On Friday, Lorenzo sent an email to residents with the subject, “We Heard You!,” announcing that the shuttles would return to departing every 20 minutes beginning Monday. However, the email stated that the earlier end times for shuttle service would remain.
In an email to the Daily Trojan, Berikyan wrote that although it is encouraging that Lorenzo has responded to resident feedback, it still does not alleviate safety concerns.
“The reduction of wait times are a step in the right direction, but the core issue remains,” Berikyan wrote. “We’re going to keep pushing until service is extended to 10 p.m.”
Demoner said he noticed a trend of Lorenzo services being rescinded during his time living at the property. He said the theater room, advertised as having “100 stadium seating,” is no longer working.
“[The shuttle schedule changing] reflects a lot of the other changes that I’ve seen at the Lorenzo,” he said. “It feels like they’re cutting down a lot of the amenities. They used to market it as luxury student housing; they still do. But it’s less luxury and less students now.”
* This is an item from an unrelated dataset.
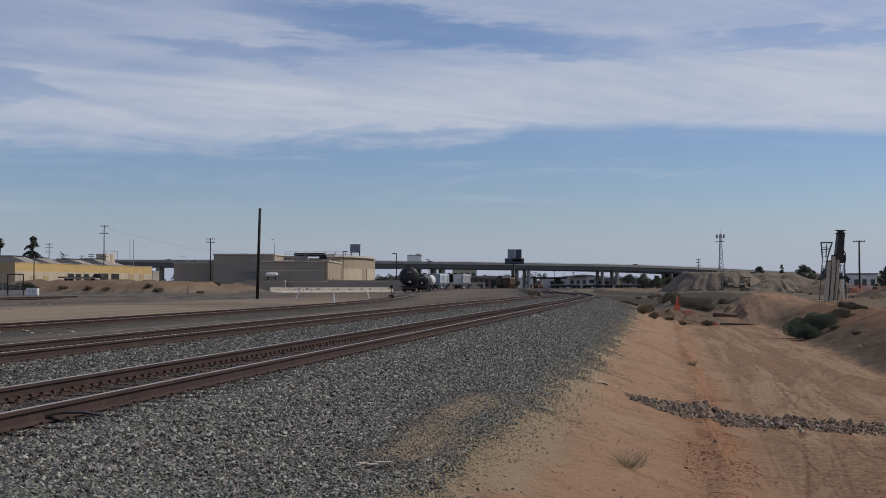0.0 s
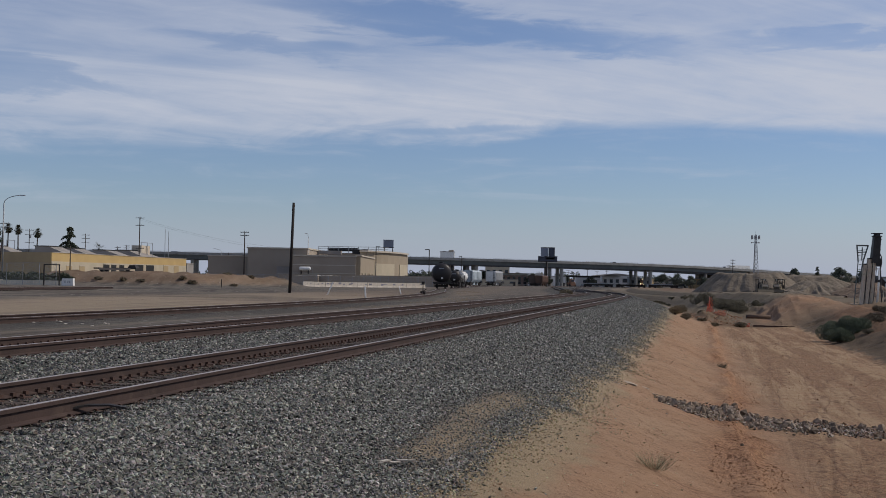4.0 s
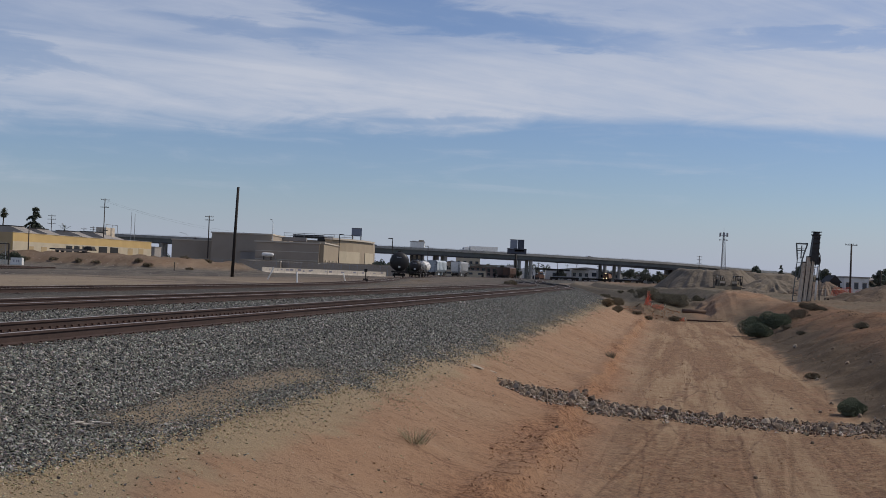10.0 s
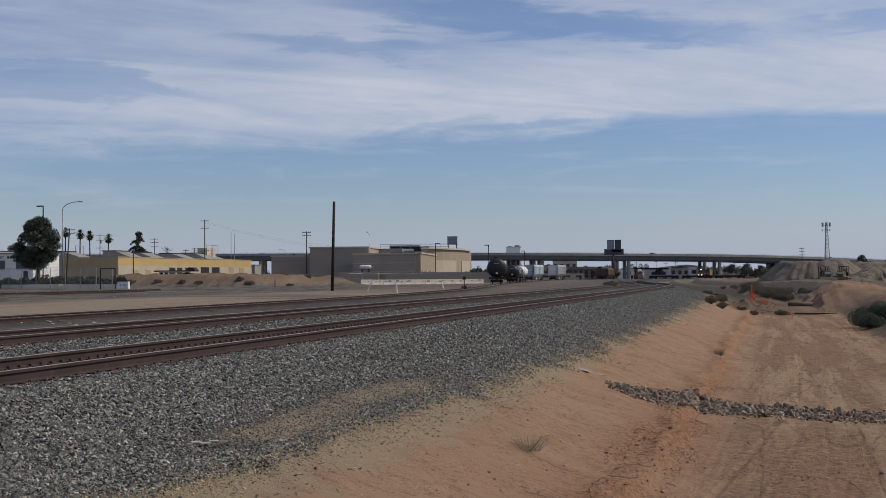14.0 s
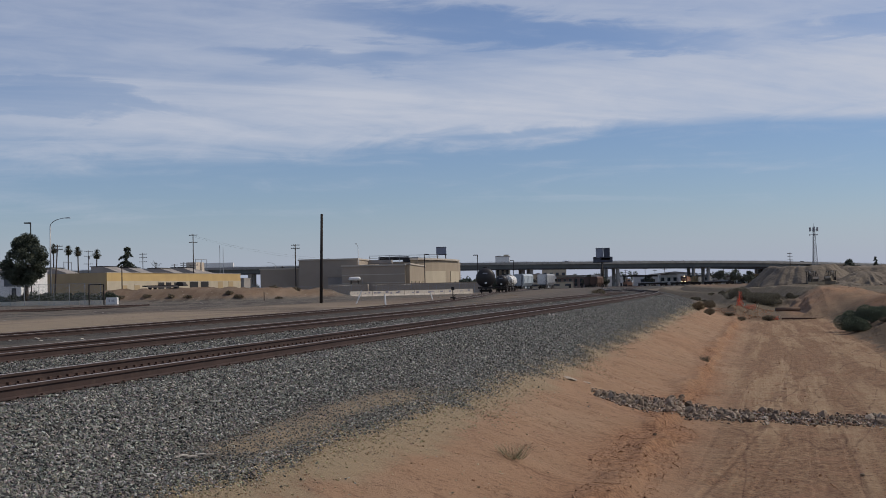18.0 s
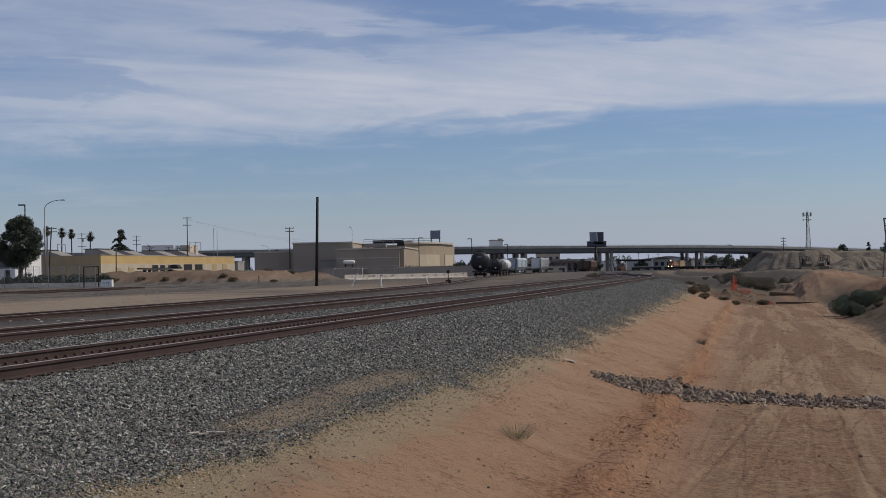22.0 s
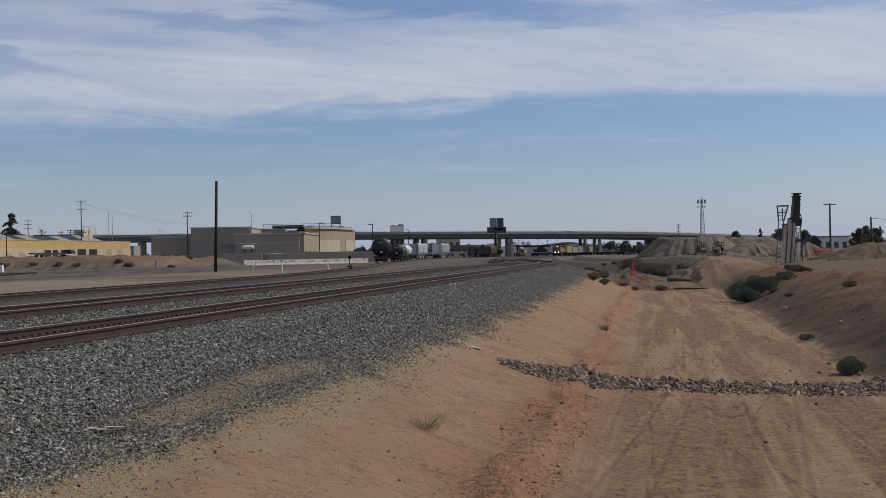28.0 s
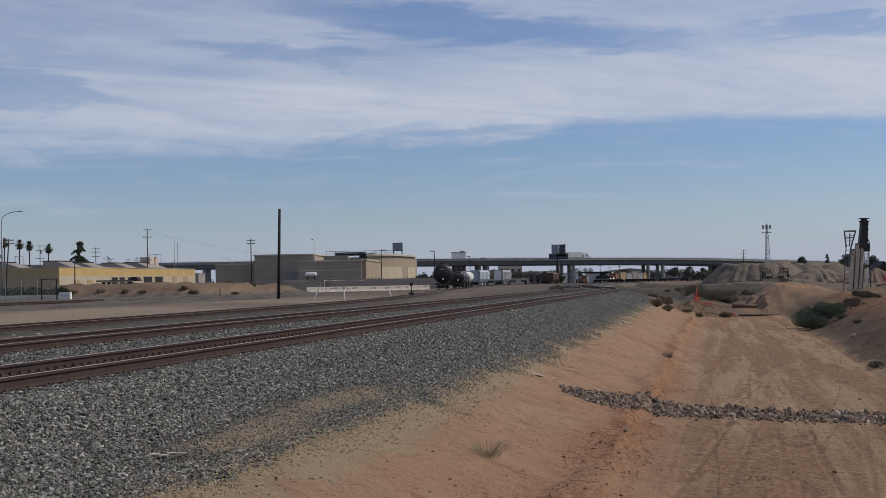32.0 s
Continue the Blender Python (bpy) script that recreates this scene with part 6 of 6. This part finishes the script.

Berikyan said her frustration came from poor timing, as she said Lorenzo management waited until right before the start of the fall semester to announce the change.
“The shuttle was kind of its main selling point for a lot of students, because it is pretty far from campus, like over half a mile away, and it’s not in a walkable location either,” Berikyan said. “It’s pretty unsafe. We all signed our leases with this expectation of the shuttle, and then, literally, one day before move-in, they sent out an email saying, ‘Oh, the shuttle hours have been changed.’”
Lorenzo advertises itself as upscale student housing, and was developed by G.H. Palmer Associates in 2014. The company has been the target of an ongoing lawsuit from 2023 alleging that a resident’s belongings, including visa and passport, were thrown out during a routine cleaning.
A 2019 lawsuit alleged that Geoffrey Palmer, owner of Lorenzo and several other Los Angeles apartments, kept millions of dollars in security deposits by charging tenants for generic repairs after they had vacated their apartments, the Los Angeles Times reported. Palmer agreed to pay $12.5 million to 19,000 of his former tenants to settle the class-action lawsuit in 2022.